Эти преувеличенно яркие и отрицательные персонажи выглядят почти лубочными. Да и сам гениальный горбун, обладающий невероятный силой, — характерный типаж устного сказа, а сюжет его поездки за границу близок лесковскому «Левше». На первый взгляд «Ногти» производят впечатление ужастика о детях-инвалидах в 90-е годы, но образы персонажей, их поведение и судьба выдержаны в канонах русской классической литературы.

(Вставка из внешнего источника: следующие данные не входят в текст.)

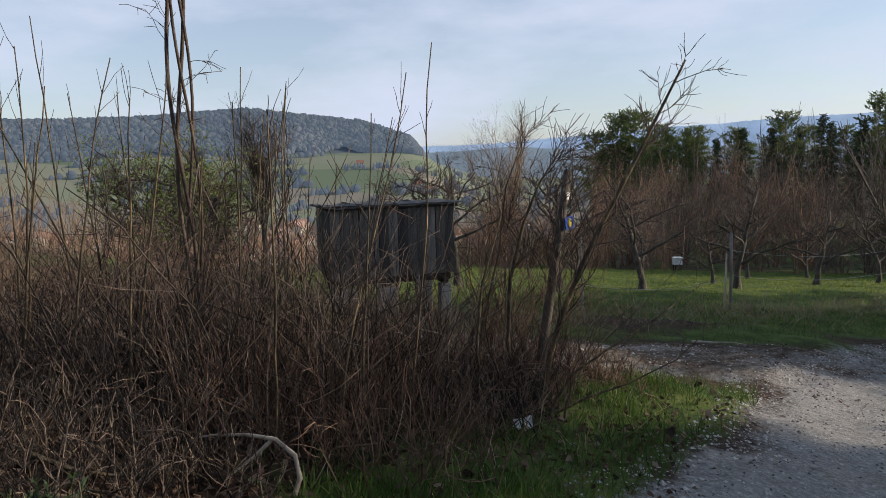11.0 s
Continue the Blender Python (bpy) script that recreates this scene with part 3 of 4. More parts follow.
APPLE = "bare gnarled apple tree with crooked spreading limbs in the meadow"
bare_tree(-2.08, 27.74, 3.9, 11, APPLE, lean=(-0.08, 0), trunk=0.10, limbs=10, twigs=9, group="orchard trees", crook=0.17, fork=0.4, spread=1.0)
apple_b = bare_tree(0.45, 28.86, 4.0, 12, APPLE, lean=(-0.08, 0.02), trunk=0.10, limbs=11, twigs=11, group="orchard trees", crook=0.15, fork=0.35, spread=0.95)
apple_c = bare_tree(5.22, 31.1, 3.7, 13, APPLE, lean=(-0.3, 0.05), trunk=0.10, limbs=9, twigs=9, group="orchard trees", crook=0.24, spread=1.1)
apple_d = bare_tree(2.6, 29.6, 3.9, 14, APPLE, lean=(-0.08, 0.0), trunk=0.095, limbs=10, twigs=9, group="orchard trees", crook=0.2, fork=0.3)
for src_, x, y, turn, s in ((apple_c, 8.42, 35.7, 20, 0.95), (apple_d, 0.5, 34.9, 140, 0.7), (apple_b, -1.2, 36, 70, 0.62), (apple_c, 4.9, 33.6, 200, 0.7), (apple_d, 11.2, 38.5, 30, 0.9), (apple_b, 7.2, 41, 10, 0.9),
                             (apple_c, 2.9, 40.5, 110, 0.75), (apple_d, 12.8, 42.1, 80, 1.25), (apple_b, 15.2, 37.2, 160, 1.0), (apple_c, 10.2, 44, 260, 0.85), (apple_d, -4.6, 31.5, 220, 0.6), (apple_b, 17.5, 44.0, 300, 1.1), (apple_c, -7.5, 34.0, 40, 0.8)):
    place_again(src_, x, y, turn, s)
# fruit trees behind the shed, coming into bud
budding = bare_tree(-4.9, 20.2, 2.9, 31, "dense bare fruit tree just breaking into green bud", lean=(-0.05, 0), trunk=0.085, limbs=13, twigs=15, fork=0.2, buds=BUD, rise=0.03, crook=0.28, spread=1.15)
budding_b = bare_tree(-3.0, 24.9, 3.5, 32, "bare fruit tree with spreading limbs behind the shed", lean=(0.1, 0.05), trunk=0.085, limbs=10, twigs=13, fork=0.4, rise=0.05, crook=0.24, spread=1.0)
bare_tree(-5.6, 24.2, 3.7, 33, "bare fruit tree with many upright water shoots", trunk=0.075, limbs=13, twigs=16, fork=0.25, rise=0.2, upright=0.5, crook=0.14)
place_again(budding, -7.8, 23.6, 100, 1.15)
place_again(budding, -5.6, 14.5, 210, 0.85)
place_again(budding, -4.0, 19.0, 300, 0.8)

THICKET = "brown leafless thicket tree at the meadow's far edge"


def thicket_tree(x, y, h, seed, mat=TWIG_RED, stems=5, label=THICKET, shoots=9, fan=0.28):
    """A many-stemmed bare shrub tree."""
    rng = np.random.default_rng(seed)
    ob = thing("shrub_tree", x, y, height(x, y) - 0.1, label, "tree", "thicket")
    tw = Tubes()
    for i in range(stems):
        a = rng.random() * 6.283
        line = strand(rng, (0.25 * math.cos(a), 0.25 * math.sin(a), 0), (fan * math.cos(a), fan * math.sin(a), 1), h * rng.uniform(0.75, 1.05), 7, 0.09, 0.05)
        st = Tubes()
        r0 = h * 0.0085 * rng.uniform(0.7, 1.2)
        st.add(line, np.linspace(r0, r0 * 0.2, 8), 4)
        st.make("stem", mat, ob)
        sprays(rng, tw, line, 0.05 if shoots == 9 else 0.03, shoots, h * 0.28, 0.5 if shoots > 9 else 0.75, 2, 0.55, 3, 0.16, 0.08, 0, 0.04)
    tw.make("crown", mat, ob)
    return ob


TH = [thicket_tree(-3, 52, 5.0, 51, THICKET_TAN), thicket_tree(2, 53, 5.5, 52, THICKET_RED), thicket_tree(9, 54, 7.0, 53, THICKET_RED), thicket_tree(15, 52, 7.5, 54, THICKET_GREY), thicket_tree(20, 48, 7.0, 55, THICKET_RED)]
rng = np.random.default_rng(77)
for i in range(190):
    x = rng.uniform(-26, 38)
    y = rng.uniform(52, 66) - max(0, x - 14) * 0.6 + (0 if x > -2 else 2)
    if i % 3 == 0:
        y = 51 + rng.normal(0, 0.8) - max(0, x - 14) * 0.6
    src_ = TH[int(rng.integers(0, 2))] if x < 1 else TH[(1, 2, 3, 3, 4, 3)[int(rng.integers(0, 6))]]
    s = (0.72 + 0.2 * smooth(-8, 14, x)) * rng.uniform(0.7, 1.12) * (0.6 if i % 3 == 0 else 1.0)
    place_again(src_, x, y, rng.uniform(0, 360), float(s))
# the slope behind the shed, down towards the village
for i in range(34):
    x, y = rng.uniform(-30, -7), rng.uniform(26, 46)
    place_again(TH[int(rng.integers(0, 2))], x, y, rng.uniform(0, 360), rng.uniform(0.4, 0.62))
for i in range(26):
    place_again(TH[0], rng.uniform(-16, -5), rng.uniform(23, 33), rng.uniform(0, 360), rng.uniform(0.3, 0.45))
for i in range(26):
    place_again(TH[int(rng.integers(0, 2))], rng.uniform(-13, 1.5), rng.uniform(50.5, 55), rng.uniform(0, 360), rng.uniform(0.62, 0.85))
# the wood behind fills the gap up to the pines
for i in range(70):
    x = rng.uniform(-2, 40)
    y = rng.uniform(64, 104) - max(0, x - 16) * 0.5
    place_again(TH[int(rng.integers(2, 5))], x, y, rng.uniform(0, 360), rng.uniform(0.95, 1.35))
for x, y, s in ((12, 30.9, 0.3), (12.8, 31.6, 0.34), (13.8, 31.4, 0.3), (18, 33.5, 0.4), (20.5, 34.5, 0.45), (16.5, 33.2, 0.33), (22.5, 36, 0.5), (24.5, 33.5, 0.5)):
    place_again(TH[4], x, y, rng.uniform(0, 360), s)
for x, y, s in ((16, 103, 1.75), (20, 101, 1.9), (26, 99, 1.8), (31, 96, 2.0), (34, 93, 1.9), (37.5, 90, 2.0), (11, 104, 1.5), (29, 92, 1.7)):
    place_again(TH[3], x, y, x * 31, s)
thicket_tree(18.3, 49, 10.5, 61, TWIG_TAN, 4, "tall slender bare tree rising above the thicket")
thicket_tree(15.0, 47, 8.5, 62, TWIG, 5, "tall slender bare tree rising above the thicket")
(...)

«Песни мертвого сновидца» Томаса Лиготти
В интервью Максиму Семеляку Дэвид Тибет, создатель проекта «Current 93», называет Томаса Лиготти своим любимым писателем. Этот мастодонт американской готики считается одним из самых крупных представителей традиции, восходящей к Эдгару По, Амброузу Бирсу и Говарду Филлипсу Лавкрафту.
Лиготти мастерски передает на бумаге глубочайшее презрение к роду людскому. Особо внимателен он к душевнобольным, психиатрическим лечебницам и странным культам. Писатель подвергает осмеянию и холодной издевке ничтожность человеческой природы, даже те ее аспекты, что принято считать высокими и благородными.
Впечатление о творчестве главного мизантропа американской литературы можно составить по рассказам «Проказник», «Лечебница доктора Локриана» и «Школа тьмы». Лиготти не стремится удивить или шокировать читателя, медленно затягивая его в болото экзистенциального ужаса. Работы прозаика наполнены сильнейшим чувством обреченности и смирения перед скверной, лежащей в фундаменте бытия. «Поток сточных вод, экскремент пространства, копрология творения, энурез самости… та грязь, которой связано все сущее, и конечный продукт из глубочайших бассейнов ночи» — образы, типичные для Лиготти, атрибуты его мировосприятия.
В городах, им описываемых, царит запустение и всеобщая хандра, а их жители похожи на зомби, погруженных в пучину космической скорби. В пейзажах, вышедших из‑под пера Томаса Лиготти, гниют и разлагаются даже камни и небо.